Only one Score Course team visited this control and this was David Alcock and Ben Turner who won by large margin.

203 Mapping

Above: The Control 203 Saga. The map from the 2015 event is shown above and 203 is not marked correctly. Race Director Shane Ohly explains, "After some concerns were raised by a few competitors about the accuracy of 203 I went out to double check first thing on Monday morning after the event. I calibrated my altimeter on the 427m summit near 201 (the 2nd Elite control - not shown above), went to the col at 408m and then carefully contoured in at walking pace at 408m height. The control is shown just below the 405m contour on the map. Therefore if you contoured accurately from the col you would expect the feature to be down the slope from your traverse line. In fact it is 19m higher at 427m.
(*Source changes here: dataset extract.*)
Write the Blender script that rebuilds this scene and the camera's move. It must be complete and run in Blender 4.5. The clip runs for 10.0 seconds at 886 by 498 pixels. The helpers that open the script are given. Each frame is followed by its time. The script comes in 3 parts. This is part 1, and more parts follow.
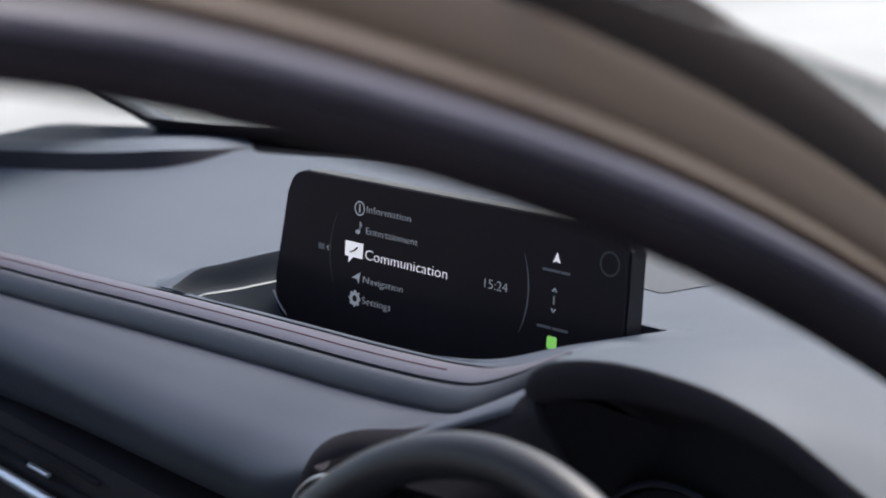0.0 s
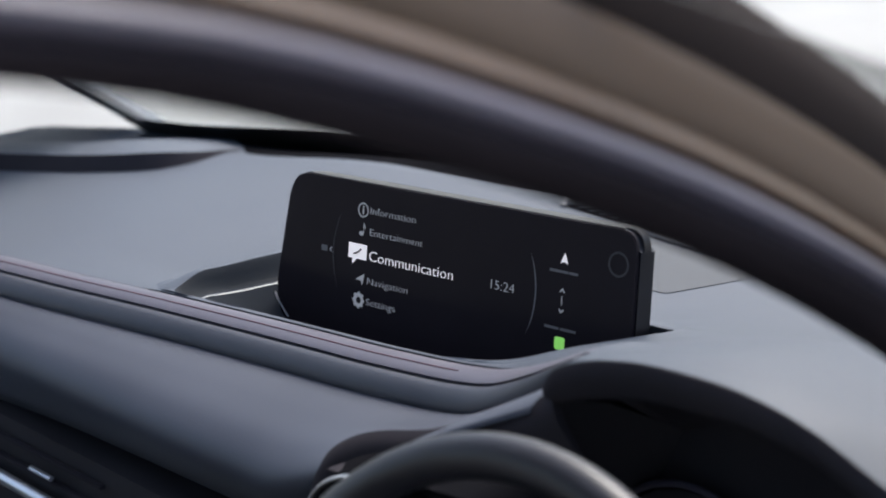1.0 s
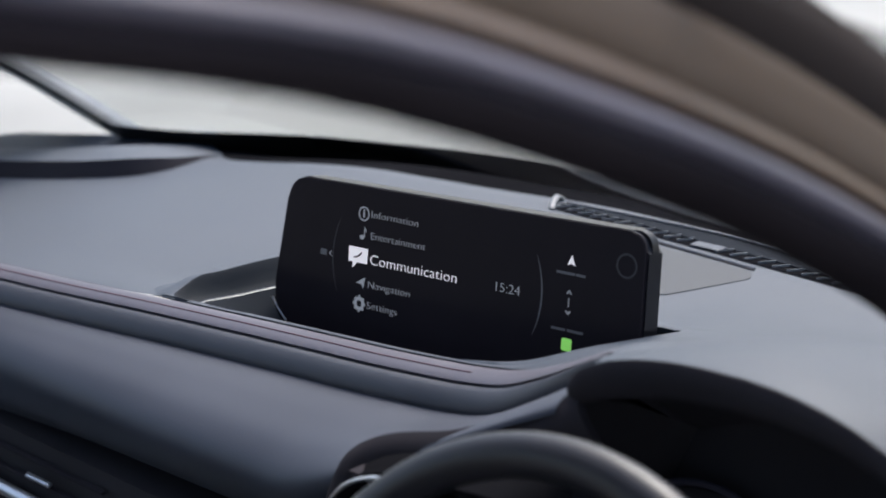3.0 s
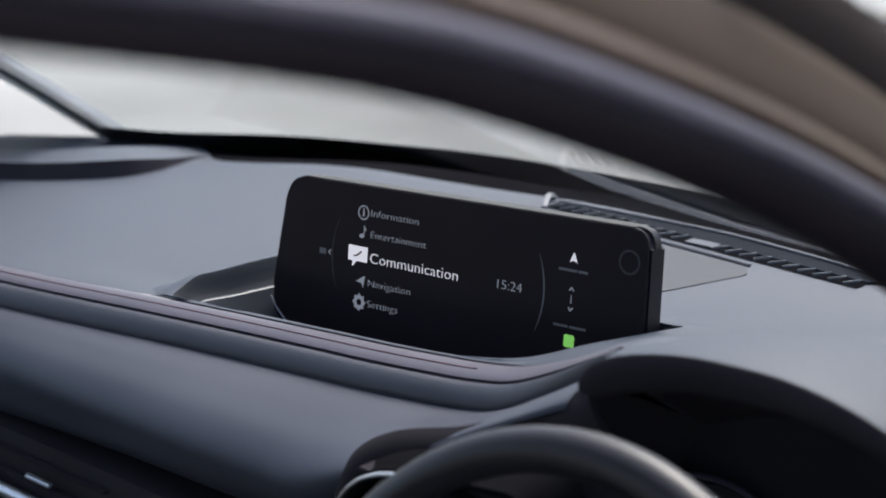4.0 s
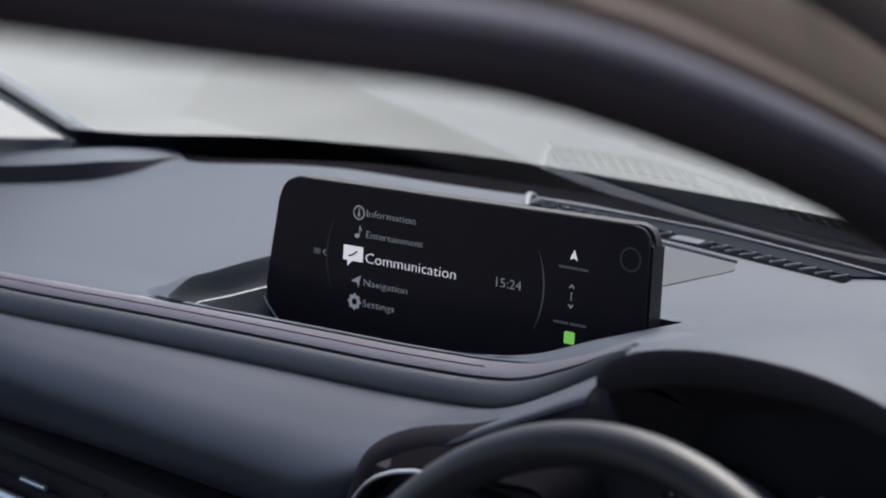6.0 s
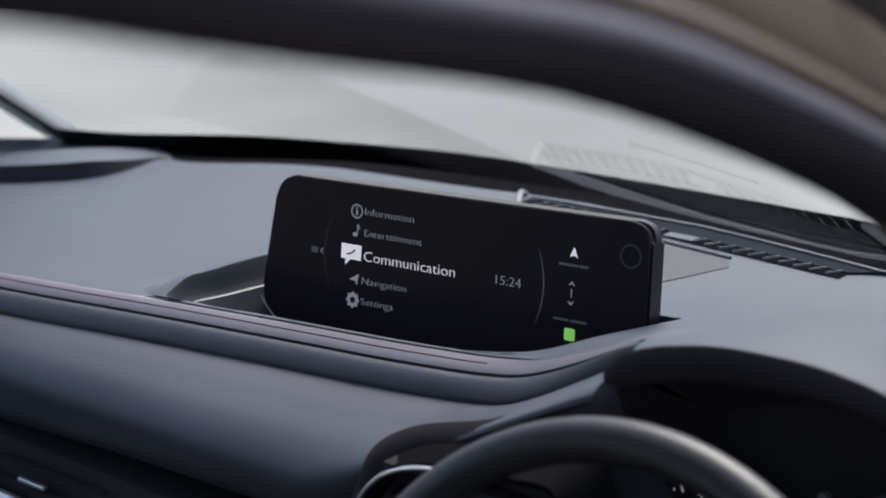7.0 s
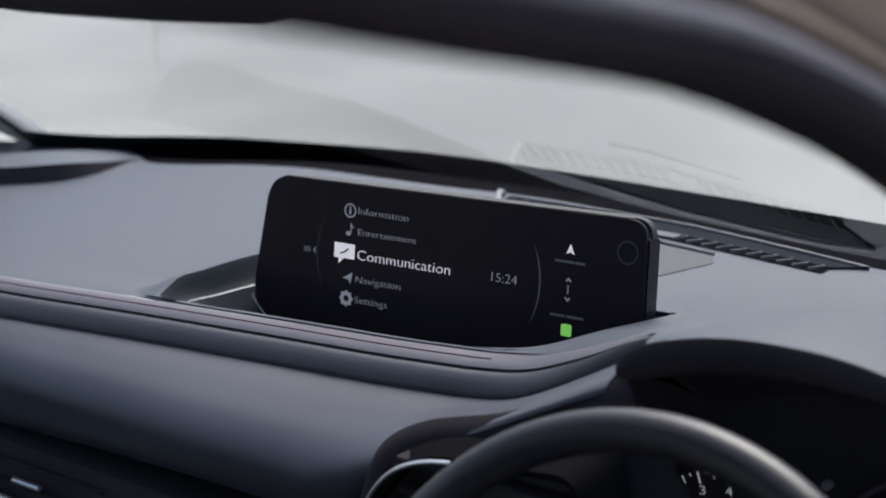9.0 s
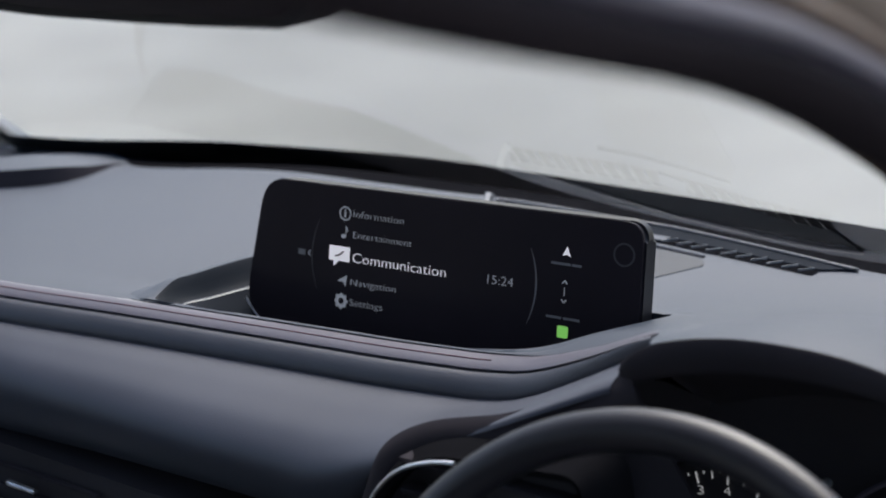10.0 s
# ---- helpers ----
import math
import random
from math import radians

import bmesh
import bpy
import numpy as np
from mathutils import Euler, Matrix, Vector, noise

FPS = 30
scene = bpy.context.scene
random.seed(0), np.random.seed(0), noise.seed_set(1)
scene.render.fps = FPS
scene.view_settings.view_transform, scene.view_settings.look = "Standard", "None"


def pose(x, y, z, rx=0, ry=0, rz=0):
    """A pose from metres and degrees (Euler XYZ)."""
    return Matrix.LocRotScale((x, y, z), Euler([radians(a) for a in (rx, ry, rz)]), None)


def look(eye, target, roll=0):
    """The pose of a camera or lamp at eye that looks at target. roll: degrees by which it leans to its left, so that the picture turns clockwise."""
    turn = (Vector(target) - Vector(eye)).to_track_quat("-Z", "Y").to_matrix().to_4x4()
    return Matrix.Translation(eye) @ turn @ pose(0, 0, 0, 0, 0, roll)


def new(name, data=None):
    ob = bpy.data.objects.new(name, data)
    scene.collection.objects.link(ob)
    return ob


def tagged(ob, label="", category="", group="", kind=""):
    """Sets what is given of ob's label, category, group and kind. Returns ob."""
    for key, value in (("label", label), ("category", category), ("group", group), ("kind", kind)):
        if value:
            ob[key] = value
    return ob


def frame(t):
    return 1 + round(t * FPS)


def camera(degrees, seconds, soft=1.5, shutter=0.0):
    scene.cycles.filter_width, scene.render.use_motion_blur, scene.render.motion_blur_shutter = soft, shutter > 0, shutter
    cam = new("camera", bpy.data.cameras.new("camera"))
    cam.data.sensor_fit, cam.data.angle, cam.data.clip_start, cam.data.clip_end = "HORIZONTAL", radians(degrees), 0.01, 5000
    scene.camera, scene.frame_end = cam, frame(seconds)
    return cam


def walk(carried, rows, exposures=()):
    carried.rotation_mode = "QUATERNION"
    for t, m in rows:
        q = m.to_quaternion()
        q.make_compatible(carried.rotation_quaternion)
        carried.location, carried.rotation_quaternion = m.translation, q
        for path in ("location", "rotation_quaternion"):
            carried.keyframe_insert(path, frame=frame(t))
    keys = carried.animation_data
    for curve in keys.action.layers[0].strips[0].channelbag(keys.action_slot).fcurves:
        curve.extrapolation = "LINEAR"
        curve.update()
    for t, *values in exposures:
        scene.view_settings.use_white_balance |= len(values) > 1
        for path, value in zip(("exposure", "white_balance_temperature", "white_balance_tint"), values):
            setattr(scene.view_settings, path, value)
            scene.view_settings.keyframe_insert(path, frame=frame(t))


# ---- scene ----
cam = camera(25.6, 10.0, soft=1.9)
# the lens is focused on the display
cam.data.dof.use_dof, cam.data.dof.focus_distance, cam.data.dof.aperture_fstop = True, 1.27, 7.0
PATH = [
    (0, (0.78, -0.632, 1.331), (-0.72, 0.565, 0.768), -2.8),
    (0.5, (0.772, -0.645, 1.333), (-0.712, 0.571, 0.768), -2.7),
    (1, (0.766, -0.652, 1.333), (-0.708, 0.576, 0.769), -2.7),
    (1.5, (0.761, -0.663, 1.334), (-0.701, 0.581, 0.77), -2.7),
    (2, (0.755, -0.672, 1.336), (-0.693, 0.587, 0.771), -2.7),
    (2.5, (0.748, -0.68, 1.334), (-0.688, 0.594, 0.772), -2.5),
    (4, (0.731, -0.708, 1.334), (-0.666, 0.609, 0.775), -2.4),
    (4.5, (0.725, -0.719, 1.334), (-0.657, 0.615, 0.776), -2.4),
    (5, (0.718, -0.727, 1.334), (-0.65, 0.621, 0.776), -2.4),
    (5.5, (0.711, -0.738, 1.337), (-0.639, 0.627, 0.775), -2.3),
    (7, (0.695, -0.764, 1.341), (-0.613, 0.639, 0.774), -2.2),
    (7.5, (0.687, -0.774, 1.342), (-0.603, 0.644, 0.774), -2.2),
    (8, (0.684, -0.783, 1.341), (-0.595, 0.647, 0.776), -2.1),
    (8.5, (0.676, -0.795, 1.343), (-0.582, 0.653, 0.776), -2.0),
    (9, (0.671, -0.804, 1.344), (-0.572, 0.656, 0.777), -1.9),
    (9.5, (0.664, -0.814, 1.344), (-0.563, 0.661, 0.78), -1.8),
    (10, (0.659, -0.823, 1.345), (-0.552, 0.666, 0.782), -1.6),
]
SIZE, DROP = 1.2, -0.24


def full(p):
    """A place of the drawing at its true size and height."""
    return Vector(p) * SIZE + Vector((0, 0, DROP))


walk(cam, [(t, look(full(e), full(g), r)) for t, e, g, r in PATH], [(0, 0.98), (2.5, 0.92), (5, 0.78), (7.5, 0.70), (10, 0.66)])

# ---- light ----
SUN_AZ, SUN_EL = -22.0, 58.0
world = bpy.data.worlds.new("sky")
scene.world = world
world.use_nodes = True
wn = world.node_tree
sky = wn.nodes.new("ShaderNodeTexSky")
sky.sky_type, sky.sun_disc = "NISHITA", False
sky.sun_elevation, sky.sun_rotation = radians(SUN_EL), radians(SUN_AZ)
sky.air_density, sky.dust_density, sky.ozone_density = 1.0, 4.0, 1.3
wn.links.new(sky.outputs[0], wn.nodes["Background"].inputs[0])
wn.nodes["Background"].inputs[1].default_value = 0.14
sun_data = bpy.data.lights.new("sun", "SUN")
sun_data.energy, sun_data.angle, sun_data.color = 1.4, radians(35), (1.0, 0.99, 0.99)
sun = new("sun", sun_data)
sun.matrix_world = look((3 * math.sin(radians(SUN_AZ)), 3 * math.cos(radians(SUN_AZ)), 5), (0, 0, 1))


# ---- materials ----
def material(name, color, rough=0.5, metal=0.0, grain=0.0, grain_scale=900.0, vary=0.0, vary_scale=14.0,
             coat=0.0, emit=None, sheen=0.0, spec=0.5):
    """Principled surface with colour drift at a coarse scale and a grain bump at a fine one."""
    m = bpy.data.materials.new(name)
    m.use_nodes = True
    nt = m.node_tree
    b = nt.nodes["Principled BSDF"]
    b.inputs["Base Color"].default_value = (*color, 1)
    b.inputs["Roughness"].default_value = rough
    b.inputs["Metallic"].default_value = metal
    b.inputs["Coat Weight"].default_value = coat
    b.inputs["Coat Roughness"].default_value = 0.08
    b.inputs["Sheen Weight"].default_value = sheen
    b.inputs["Specular IOR Level"].default_value = spec
    co = nt.nodes.new("ShaderNodeTexCoord")
    if vary:
        n = nt.nodes.new("ShaderNodeTexNoise")
        n.inputs["Scale"].default_value, n.inputs["Detail"].default_value = vary_scale, 5
        nt.links.new(co.outputs["Object"], n.inputs["Vector"])
        r = nt.nodes.new("ShaderNodeMapRange")
        r.inputs["From Min"].default_value, r.inputs["From Max"].default_value = 0.3, 0.7
        r.inputs["To Min"].default_value, r.inputs["To Max"].default_value = 1 - vary, 1 + vary
        nt.links.new(n.outputs["Fac"], r.inputs["Value"])
        x = nt.nodes.new("ShaderNodeVectorMath")
        x.operation = "SCALE"
        x.inputs[0].default_value = color
        nt.links.new(r.outputs[0], x.inputs["Scale"])
        nt.links.new(x.outputs[0], b.inputs["Base Color"])
        q = nt.nodes.new("ShaderNodeMapRange")
        q.inputs["To Min"].default_value, q.inputs["To Max"].default_value = max(0.02, rough - 0.06), min(1, rough + 0.06)
        nt.links.new(n.outputs["Fac"], q.inputs["Value"])
        nt.links.new(q.outputs[0], b.inputs["Roughness"])
    if grain:
        v = nt.nodes.new("ShaderNodeTexVoronoi")
        v.inputs["Scale"].default_value = grain_scale
        nt.links.new(co.outputs["Object"], v.inputs["Vector"])
        bump = nt.nodes.new("ShaderNodeBump")
        bump.inputs["Strength"].default_value, bump.inputs["Distance"].default_value = grain, 0.0004
        nt.links.new(v.outputs["Distance"], bump.inputs["Height"])
        nt.links.new(bump.outputs[0], b.inputs["Normal"])
    if emit:
        b.inputs["Emission Color"].default_value = (*color, 1)
        b.inputs["Emission Strength"].default_value = emit
    return m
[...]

If it was shown accurately on the map it would have been above the next contour line up the slope". 


Lost Property
We have found the following items whilst clearing out the hall (the waterproof hat was found near a control):

  • One pair of inov-8 shoes – now claimed
  • One waterproof hat
  • One beanie hat
  • One rucksack
  • One sleeping bag – now claimed
  • One blue t-shirt

If you think any of these items are yours please contact us with a description and we’ll arrange to return them… if no one has claimed them within two weeks they’ll go to the local charity shop!

Prize Winners
Prize winners (1st Team, 1st Female Team, 1st Vet Team and 1st Mixed Team) will receive an engraved trophy in the next 3-4 weeks.

Final Thoughts
Andy Thompson, who with running partner Rob Brown completed the A courses said that Marmot Dark Mountains, "... was the best mountain marathon he'd done", whilst Tim Martland, competing with Jim Allen on the B Course exclaimed that the race was, "...something all mountain marathoners should do!"